## Material
▽

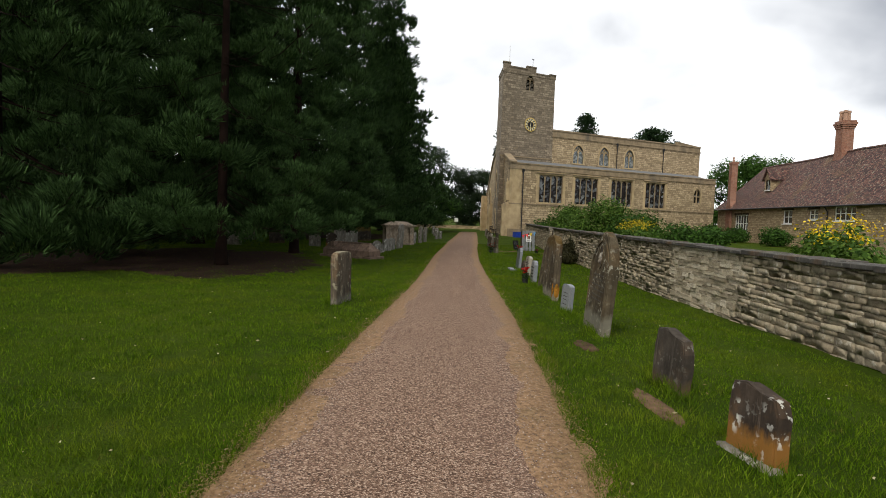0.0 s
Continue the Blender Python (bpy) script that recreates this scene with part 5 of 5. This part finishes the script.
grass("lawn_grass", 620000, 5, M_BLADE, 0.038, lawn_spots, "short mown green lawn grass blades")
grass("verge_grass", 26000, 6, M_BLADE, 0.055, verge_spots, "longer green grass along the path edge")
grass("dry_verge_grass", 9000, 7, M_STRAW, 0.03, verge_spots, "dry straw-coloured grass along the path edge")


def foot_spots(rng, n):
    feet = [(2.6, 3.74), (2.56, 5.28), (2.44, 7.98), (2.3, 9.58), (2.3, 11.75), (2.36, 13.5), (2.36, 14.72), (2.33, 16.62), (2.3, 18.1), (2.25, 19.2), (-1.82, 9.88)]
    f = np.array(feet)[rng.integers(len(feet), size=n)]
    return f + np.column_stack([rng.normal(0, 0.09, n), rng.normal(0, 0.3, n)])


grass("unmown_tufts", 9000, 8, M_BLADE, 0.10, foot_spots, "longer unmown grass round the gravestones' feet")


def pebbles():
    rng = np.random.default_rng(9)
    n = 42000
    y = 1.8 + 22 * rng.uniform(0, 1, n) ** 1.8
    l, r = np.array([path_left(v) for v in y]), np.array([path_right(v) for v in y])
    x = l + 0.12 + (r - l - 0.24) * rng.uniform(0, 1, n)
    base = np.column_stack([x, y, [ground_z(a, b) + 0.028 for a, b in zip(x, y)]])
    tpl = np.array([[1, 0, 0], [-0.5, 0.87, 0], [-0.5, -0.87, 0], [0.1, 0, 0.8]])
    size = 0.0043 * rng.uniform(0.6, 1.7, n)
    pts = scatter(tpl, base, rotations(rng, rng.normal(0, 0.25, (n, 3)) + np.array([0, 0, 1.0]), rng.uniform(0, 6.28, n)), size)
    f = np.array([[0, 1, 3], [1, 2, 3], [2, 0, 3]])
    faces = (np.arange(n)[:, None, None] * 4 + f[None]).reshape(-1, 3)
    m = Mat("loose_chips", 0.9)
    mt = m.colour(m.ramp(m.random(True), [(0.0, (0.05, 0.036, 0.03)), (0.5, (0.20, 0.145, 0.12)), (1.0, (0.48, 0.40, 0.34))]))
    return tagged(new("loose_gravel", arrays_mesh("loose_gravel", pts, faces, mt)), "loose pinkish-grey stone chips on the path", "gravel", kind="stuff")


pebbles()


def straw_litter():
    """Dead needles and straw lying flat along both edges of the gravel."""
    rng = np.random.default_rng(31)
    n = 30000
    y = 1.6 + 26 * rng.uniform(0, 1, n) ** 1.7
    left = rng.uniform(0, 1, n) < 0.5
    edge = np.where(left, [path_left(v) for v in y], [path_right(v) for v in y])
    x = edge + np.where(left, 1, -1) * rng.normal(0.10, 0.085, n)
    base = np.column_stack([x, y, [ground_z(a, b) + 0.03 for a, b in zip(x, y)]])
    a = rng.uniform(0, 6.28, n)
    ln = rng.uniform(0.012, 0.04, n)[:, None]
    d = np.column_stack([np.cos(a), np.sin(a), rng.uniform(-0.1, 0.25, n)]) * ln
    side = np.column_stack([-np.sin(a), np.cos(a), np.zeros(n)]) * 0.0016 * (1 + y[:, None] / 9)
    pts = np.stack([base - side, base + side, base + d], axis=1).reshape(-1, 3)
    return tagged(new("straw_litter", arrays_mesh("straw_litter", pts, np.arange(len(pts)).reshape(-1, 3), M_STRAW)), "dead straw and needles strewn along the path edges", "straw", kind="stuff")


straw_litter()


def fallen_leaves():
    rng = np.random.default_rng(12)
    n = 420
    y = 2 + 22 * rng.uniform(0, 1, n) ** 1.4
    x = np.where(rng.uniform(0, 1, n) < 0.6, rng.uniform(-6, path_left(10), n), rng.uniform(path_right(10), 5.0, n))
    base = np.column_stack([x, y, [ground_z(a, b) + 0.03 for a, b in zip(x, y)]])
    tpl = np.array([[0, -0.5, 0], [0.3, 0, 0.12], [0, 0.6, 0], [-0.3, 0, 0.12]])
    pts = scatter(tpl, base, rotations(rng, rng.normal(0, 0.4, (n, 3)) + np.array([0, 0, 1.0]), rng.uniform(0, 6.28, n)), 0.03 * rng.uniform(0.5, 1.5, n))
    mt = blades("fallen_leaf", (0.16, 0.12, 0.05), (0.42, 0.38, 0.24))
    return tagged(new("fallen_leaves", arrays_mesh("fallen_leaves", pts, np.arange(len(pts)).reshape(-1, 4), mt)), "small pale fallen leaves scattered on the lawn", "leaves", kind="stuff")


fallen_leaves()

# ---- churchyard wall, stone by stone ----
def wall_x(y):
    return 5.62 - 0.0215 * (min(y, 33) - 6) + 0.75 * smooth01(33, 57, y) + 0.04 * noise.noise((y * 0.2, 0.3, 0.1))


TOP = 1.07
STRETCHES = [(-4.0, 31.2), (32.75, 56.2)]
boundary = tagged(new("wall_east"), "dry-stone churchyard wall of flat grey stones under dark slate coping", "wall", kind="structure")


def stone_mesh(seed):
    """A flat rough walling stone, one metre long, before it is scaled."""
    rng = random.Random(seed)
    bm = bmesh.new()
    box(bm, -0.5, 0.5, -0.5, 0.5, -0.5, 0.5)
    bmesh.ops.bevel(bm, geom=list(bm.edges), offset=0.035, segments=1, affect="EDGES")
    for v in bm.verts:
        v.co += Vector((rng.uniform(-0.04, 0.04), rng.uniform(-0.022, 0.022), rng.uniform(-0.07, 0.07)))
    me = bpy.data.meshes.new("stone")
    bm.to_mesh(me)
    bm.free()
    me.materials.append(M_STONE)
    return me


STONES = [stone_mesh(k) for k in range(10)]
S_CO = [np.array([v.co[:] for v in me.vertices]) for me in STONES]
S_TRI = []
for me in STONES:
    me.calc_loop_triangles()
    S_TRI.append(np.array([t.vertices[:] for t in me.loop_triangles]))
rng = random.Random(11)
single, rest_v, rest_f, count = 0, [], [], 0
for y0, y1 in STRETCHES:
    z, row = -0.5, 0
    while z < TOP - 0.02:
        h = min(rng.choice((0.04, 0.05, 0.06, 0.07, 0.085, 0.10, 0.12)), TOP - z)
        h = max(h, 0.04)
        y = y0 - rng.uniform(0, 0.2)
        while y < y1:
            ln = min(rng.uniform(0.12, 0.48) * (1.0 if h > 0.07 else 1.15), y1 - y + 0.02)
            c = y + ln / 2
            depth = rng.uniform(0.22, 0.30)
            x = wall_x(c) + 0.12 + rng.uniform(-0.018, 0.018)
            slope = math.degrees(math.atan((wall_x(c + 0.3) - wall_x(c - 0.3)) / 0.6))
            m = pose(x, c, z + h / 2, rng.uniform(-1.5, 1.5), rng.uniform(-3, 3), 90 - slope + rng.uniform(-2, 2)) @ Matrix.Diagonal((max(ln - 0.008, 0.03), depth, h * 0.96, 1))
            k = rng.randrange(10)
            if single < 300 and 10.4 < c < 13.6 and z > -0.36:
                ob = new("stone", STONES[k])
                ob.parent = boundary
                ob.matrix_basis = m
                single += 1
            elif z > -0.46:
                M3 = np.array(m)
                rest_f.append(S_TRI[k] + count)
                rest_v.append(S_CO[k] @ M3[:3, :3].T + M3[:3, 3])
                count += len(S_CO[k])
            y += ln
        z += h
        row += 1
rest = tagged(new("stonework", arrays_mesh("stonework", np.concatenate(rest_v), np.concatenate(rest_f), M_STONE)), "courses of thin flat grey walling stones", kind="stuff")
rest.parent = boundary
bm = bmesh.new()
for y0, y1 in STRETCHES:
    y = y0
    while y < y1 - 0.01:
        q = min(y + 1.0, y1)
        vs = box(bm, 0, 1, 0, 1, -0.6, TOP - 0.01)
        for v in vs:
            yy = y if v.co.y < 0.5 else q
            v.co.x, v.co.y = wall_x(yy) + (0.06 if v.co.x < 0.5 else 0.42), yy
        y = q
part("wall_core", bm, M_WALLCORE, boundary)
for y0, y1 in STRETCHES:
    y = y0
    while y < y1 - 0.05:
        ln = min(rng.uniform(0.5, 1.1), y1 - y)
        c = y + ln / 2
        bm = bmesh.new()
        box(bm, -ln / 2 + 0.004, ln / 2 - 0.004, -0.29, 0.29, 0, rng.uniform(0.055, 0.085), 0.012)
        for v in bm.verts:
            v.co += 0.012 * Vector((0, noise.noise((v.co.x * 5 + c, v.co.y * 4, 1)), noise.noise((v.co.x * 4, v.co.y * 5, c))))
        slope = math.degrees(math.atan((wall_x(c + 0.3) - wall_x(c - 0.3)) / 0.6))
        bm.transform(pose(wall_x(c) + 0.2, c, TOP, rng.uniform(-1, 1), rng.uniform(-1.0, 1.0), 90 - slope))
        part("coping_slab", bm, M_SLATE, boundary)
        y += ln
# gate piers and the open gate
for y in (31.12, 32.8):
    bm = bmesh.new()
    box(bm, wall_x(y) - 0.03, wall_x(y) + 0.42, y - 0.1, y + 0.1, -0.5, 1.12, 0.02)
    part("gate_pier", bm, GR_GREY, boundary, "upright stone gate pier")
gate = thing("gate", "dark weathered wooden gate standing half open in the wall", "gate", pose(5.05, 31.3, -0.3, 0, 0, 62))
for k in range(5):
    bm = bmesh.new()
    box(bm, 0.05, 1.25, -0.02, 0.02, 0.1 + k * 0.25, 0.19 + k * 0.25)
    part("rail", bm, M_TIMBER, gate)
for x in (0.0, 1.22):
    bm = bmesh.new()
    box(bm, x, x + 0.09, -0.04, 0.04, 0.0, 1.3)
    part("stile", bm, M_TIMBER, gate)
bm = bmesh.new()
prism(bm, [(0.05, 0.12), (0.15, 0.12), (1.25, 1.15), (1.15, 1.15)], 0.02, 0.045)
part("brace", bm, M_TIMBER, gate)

△

## Requirements
Quote word for word every line from the one that has "Continue the Blender" through the one that has "unmown grass round".

## Reply
Continue the Blender Python (bpy) script that recreates this scene with part 5 of 5. This part finishes the script.
grass("lawn_grass", 620000, 5, M_BLADE, 0.038, lawn_spots, "short mown green lawn grass blades")
grass("verge_grass", 26000, 6, M_BLADE, 0.055, verge_spots, "longer green grass along the path edge")
grass("dry_verge_grass", 9000, 7, M_STRAW, 0.03, verge_spots, "dry straw-coloured grass along the path edge")


def foot_spots(rng, n):
    feet = [(2.6, 3.74), (2.56, 5.28), (2.44, 7.98), (2.3, 9.58), (2.3, 11.75), (2.36, 13.5), (2.36, 14.72), (2.33, 16.62), (2.3, 18.1), (2.25, 19.2), (-1.82, 9.88)]
    f = np.array(feet)[rng.integers(len(feet), size=n)]
    return f + np.column_stack([rng.normal(0, 0.09, n), rng.normal(0, 0.3, n)])


grass("unmown_tufts", 9000, 8, M_BLADE, 0.10, foot_spots, "longer unmown grass round the gravestones' feet")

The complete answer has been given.